I'm trying to figure out how to translate a piece of code from Velocity Verlet to Runge-Kutta, while treating the time step dependence of the thermal noise correctly.
The Langevin equation for my system reads reads
$$ ma = - \gamma v - \frac{dU}{dx} + \xi(t), $$
where $U$ is some interaction potential, $\gamma$ is damping, and $\xi$ is a gaussian noise term with $\mu = 0$ and $\sigma = \sqrt{2\gamma m k_B T}$.
I can use Velocity Verlet with Langevin dynamics as
$$ v_{t+1} = v_t + h(a - \gamma v + \xi(t)). $$
Qualitatively, what the Langevin equation does here is that it models thermal fluctuations by adding random kicks to the acceleration while counteracting them with a constant damping term to stabilize the energy. My question then is, how does this translate to 4th order Runge-Kutta (RK4)?
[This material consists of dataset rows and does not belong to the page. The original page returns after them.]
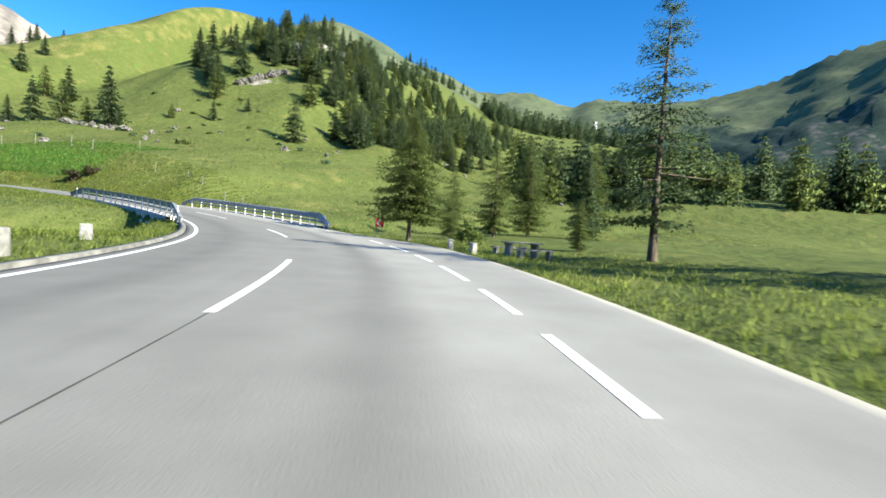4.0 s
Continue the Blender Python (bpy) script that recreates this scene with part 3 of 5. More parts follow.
middle = lambda t: table(t, (-4, 1.78), (3, 1.75), (6, 1.55), (8, 1.8), (12, 1.65), (14, 1.8), (20, 1.85), (26, 1.82))
for e in (-13, 2.8, 18.4, 33.2, 48.9, 64.3, 79.2, 93.9, 109.1, 126.0, 142, 158.8, 174, 190.2, 207.5, 222.5, 238, 254.2, 270.6, 288, 305, 321.2, 336.7, 352.3, 367.9, 383.5, 399.1, 414.7, 430.3, 446, 461.5, 477, 493, 508):
    dash(e - 5.8, e, middle, 1)
for a in (70.5, 73.7, 76.9, 80.1, 83.3, 86.5):
    dash(a, a + 2.2, right_line, -1)
for a in (193, 199, 205, 211, 217, 223.5, 230):
    dash(a, a + 4, left_line, 1)
for a, b in ((22.64, 22.75), (22.83, 22.94), (23.02, 23.11)):
    strip("dash", a, b, lambda t: left_line(t) + 0.06, lambda t: left_line(t) - 0.06, 0.004, PAINT, road, step=1)
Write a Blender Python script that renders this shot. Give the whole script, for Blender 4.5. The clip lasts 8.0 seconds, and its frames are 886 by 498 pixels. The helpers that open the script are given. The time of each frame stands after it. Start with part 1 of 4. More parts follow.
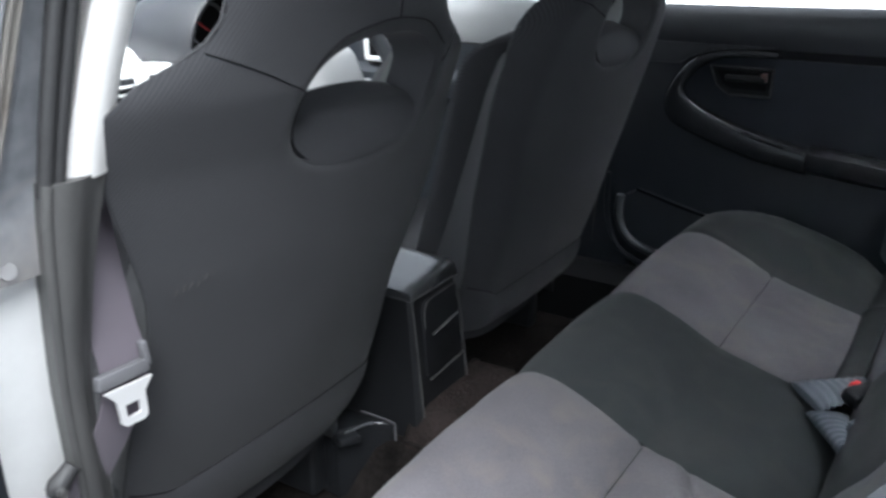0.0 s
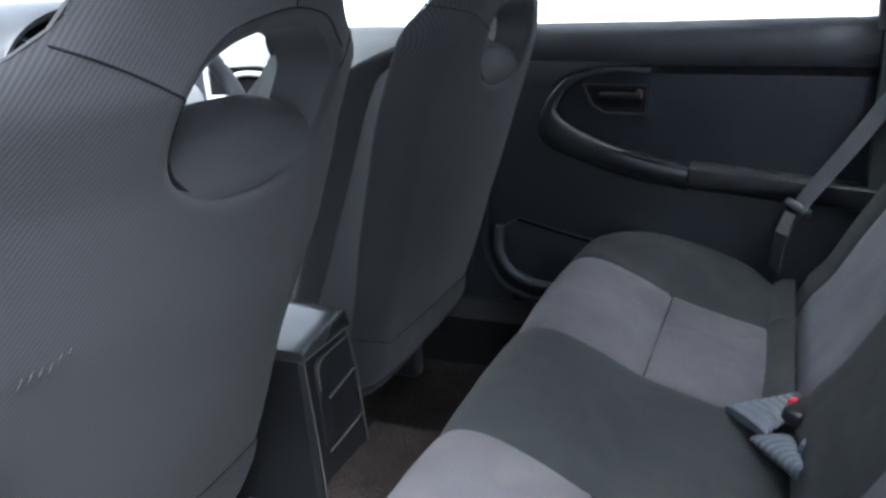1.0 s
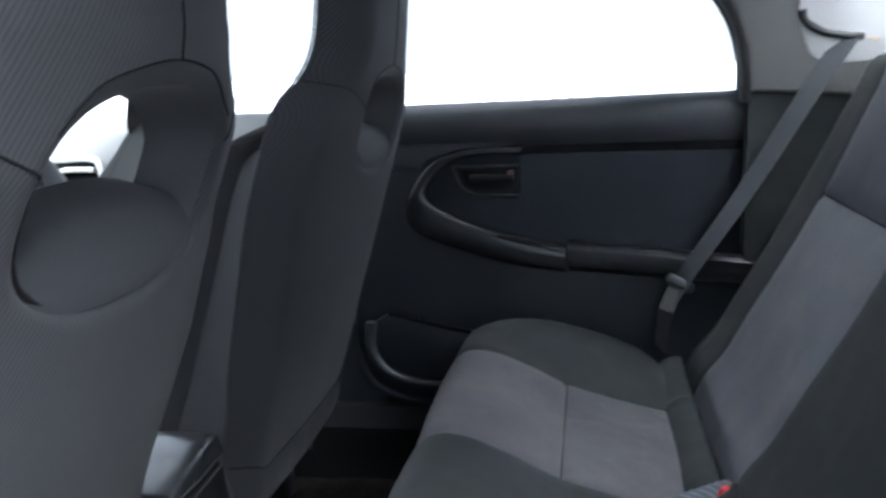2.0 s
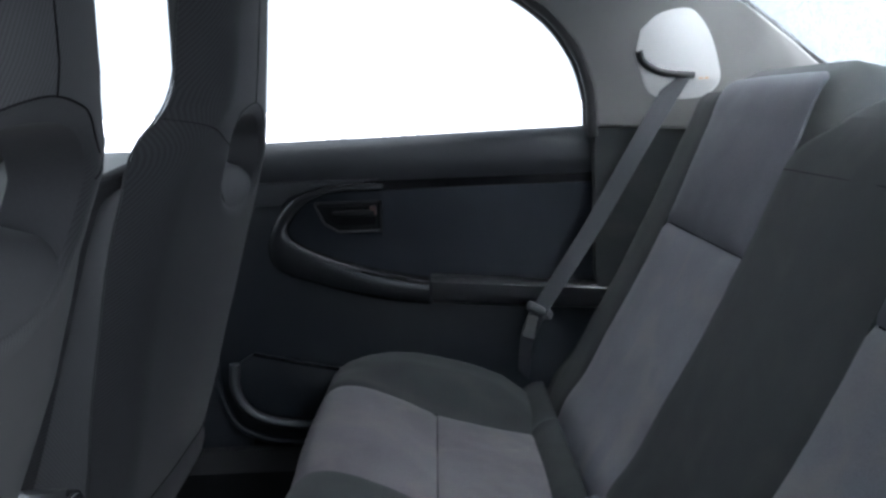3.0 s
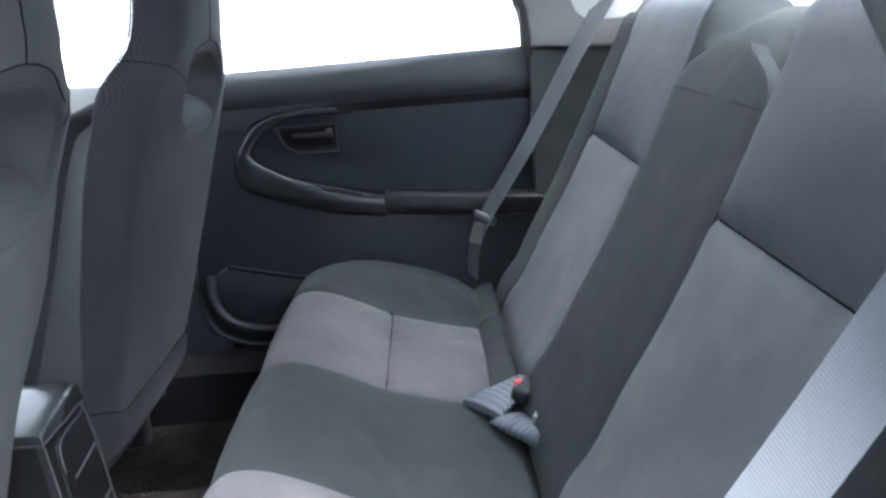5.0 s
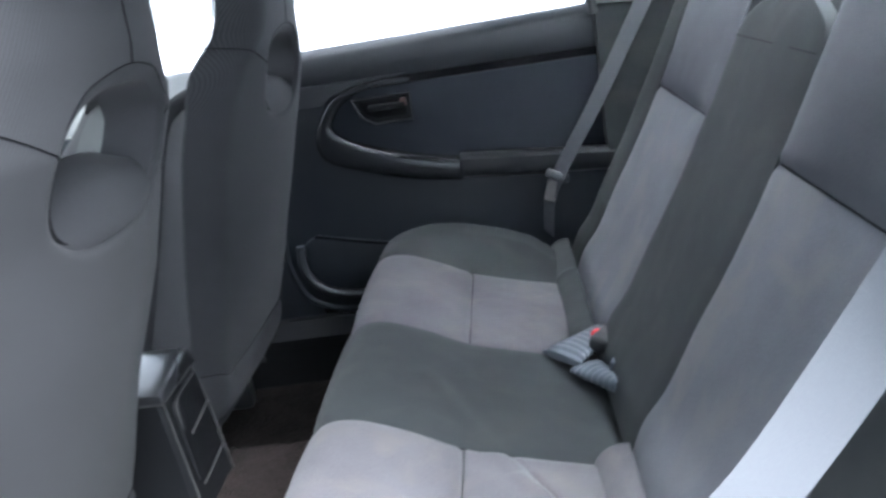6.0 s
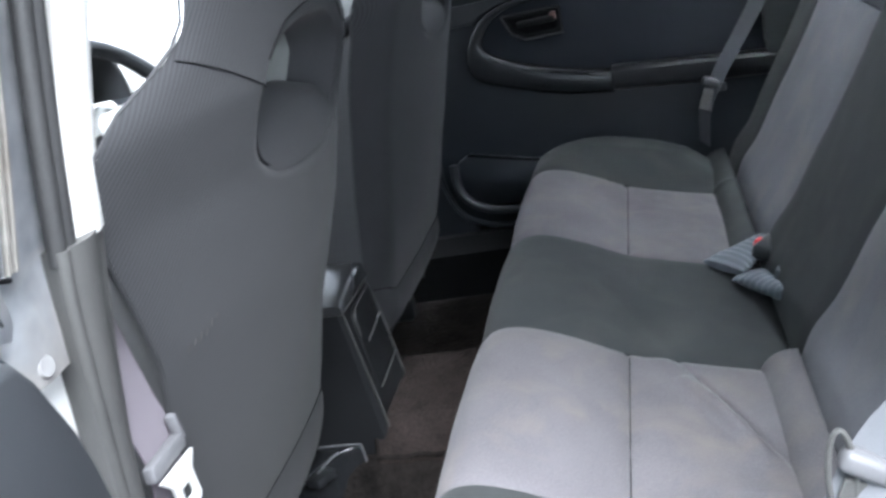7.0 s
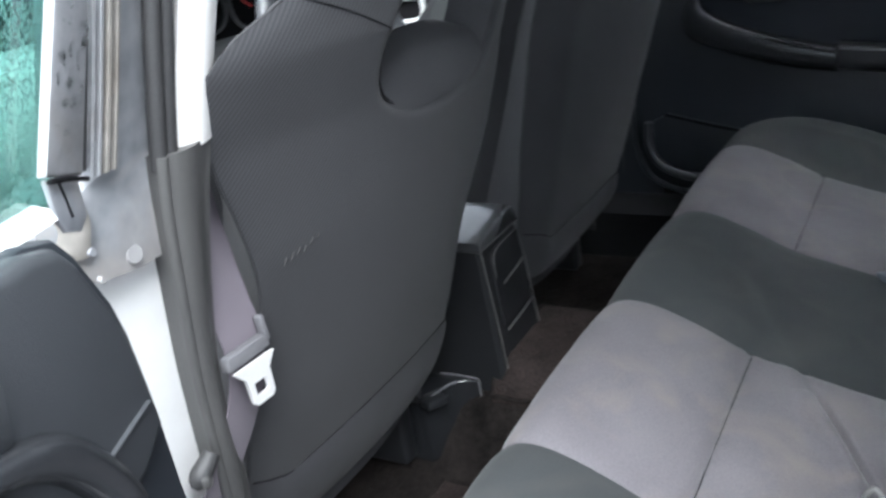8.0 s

In RK4 we calculate the velocity as
$$ v_{t+1} = v_t + \frac{h}{6}(a_1 + 2a_2 + 2a_3 + a_4) $$
where $a_i$ are the partial accelerations calculated in the RK4 steps.
It is not obvious to me where to introduce the Langevin dynamics here. My best guess is that it should be applied in every separate RK-step? Meaning e.g. for $a_1$
$$ a_1 = a_t - \gamma v_t + \xi(t). $$
Of course we would have to use the same $\xi(t)$ for all the $a_i$ during one time step for this to make sense. Meaning we generate one $\xi(t)$ at the start of every time step that we then use for every calculation during that time step.
Still, something is missing here... Because now the noise is not dependent on the time step, and it should be! This was not an issue in Velocity Verlet because we just multiplied the noise term with $h$ during every time step, but this is not the case here. It seems to me that the time step has to be included somewhere in the $\sigma$ term of the Langevin equation, but I can't really figure out how...
edit1: changed to a more sensible notation.
edit2: I realized, for RK4 to work, you probably have to add a timestep to the noise term as $\sigma = \sqrt{\frac{2\gamma m k_B T}{h}}$ for the units to come out correctly.